Last updated: April 5, 2024
Place
Baranof Castle State Historic Site
Information Kiosk/Bulletin Board
Baranof Castle State Historic Site ("Castle Hill") is the center of Tlingit, Russian and United States history in the area. Commonly referred to as Castle Hill, this park is one of the most historically significant sites in Alaska. Tlingit natives originally inhabited this area and built a strategic fortification (Noow Tlein) at this site.Between 1804-1867 Russians occupied this site, as the capital building of Russian American and center of business for the Russian American Company.

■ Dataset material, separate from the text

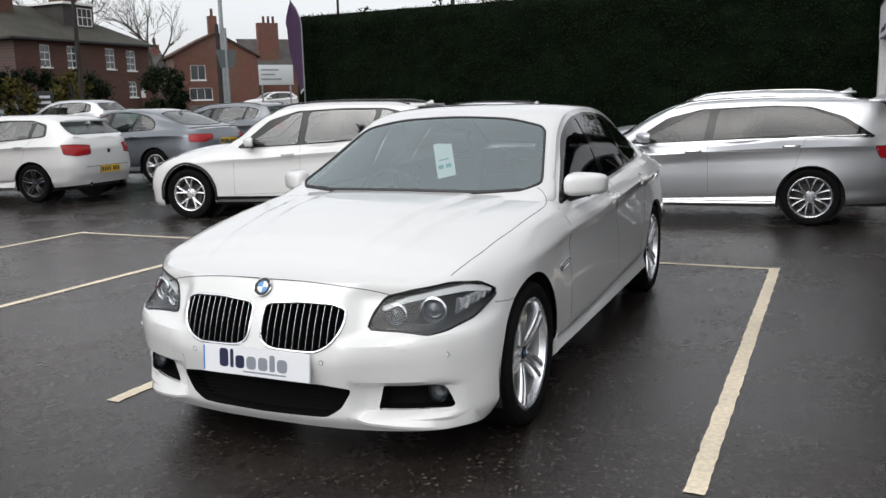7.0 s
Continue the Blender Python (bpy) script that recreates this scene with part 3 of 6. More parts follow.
def yellow_plate(car, x, z, front=False, wide=0.52, high=0.11, mat=None, tilt=0.0):
    """A number plate whose characters are plain bars."""
    p = part("number_plate", prism(rounded(wide, high, 0.01), -0.006, 0.006), mat or M_PLATEYELLOW, car, "yellow number plate with dark bars")
    yaw = -90 if front else 90
    p.matrix_local = pose(x, 0, z, 90 + tilt, 0, yaw)
    for i in range(7):
        cx = -0.19 + 0.06 * i + (0.03 if i > 3 else 0)
        part("plate_bar", box(cx - 0.019, cx + 0.019, -0.034, 0.034, 0.006, 0.008), M_INK, p, angle=0)
    part("plate_band", box(-wide / 2 + 0.006, -wide / 2 + 0.04, -high / 2 + 0.006, high / 2 - 0.006, 0.006, 0.0075), M_BADGEBLUE, p)
    return p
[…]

Prior to the arrival of Europeans in the area, Castle Hill was occupied by families of the Kiksadi clan of Tlingits. Alexander Baranov, a leading figure in the Russian-American Company, arrived in the Sitka area in 1795, and sought to establish a trading post on the hill. He ended up establishing Redoubt St. Archangel Michael several miles away in 1799; this trading post was destroyed by the Tlingit in 1802. Baranov returned to Sitka in force in 1804. After the six-day Battle of Sitka, Russians seized control of Castle Hill, destroyed the Tlingit houses and immediately began to build their own settlement. The Tlingit formally ceded Castle Hill to the Russians in 1805.
In 1806 the Russians transferred the headquarters of the Russian-American Company and the seat of government of Russian Alaska from Kodiak to Sitka, and Castle Hill was the focal point of the company and government facilities until 1867. They built a succession of structures on the hill's summit. The last of these, a two-story brick building with a cupola on top known as the Governor's House, was built in 1836 and was destroyed by fire in 1894.
In 1867, after the Alaska Purchase was negotiated, Russian Alaska was formally transferred to the United States in a ceremony held on Castle Hill. The Russian-built Governor's House was occupied by United States Army commanders until 1877 and remained a center of US government administration until the building burned. In 1898 the hill was transferred to the United States Department of Agriculture, which built a structure on the hill which served as its Alaska headquarters until 1932. This building was then used for a variety of commercial purposes before it was demolished in 1955. The site was then designated a territorial park.
When Alaska was admitted as the 49th U.S. state in 1959, Castle Hill was the location where the first 49-star U.S. flag in Alaska was raised, though the ceremony was unofficial and secret. The site was declared a National Historic Landmark in 1962 and was added to the National Register of Historical Places in 1966. In 1965 a stone parapet was constructed on the hill, and interpretive plaques were added to a display of six cannons and a flagpole. The property is now administered as part of the Alaska state park system.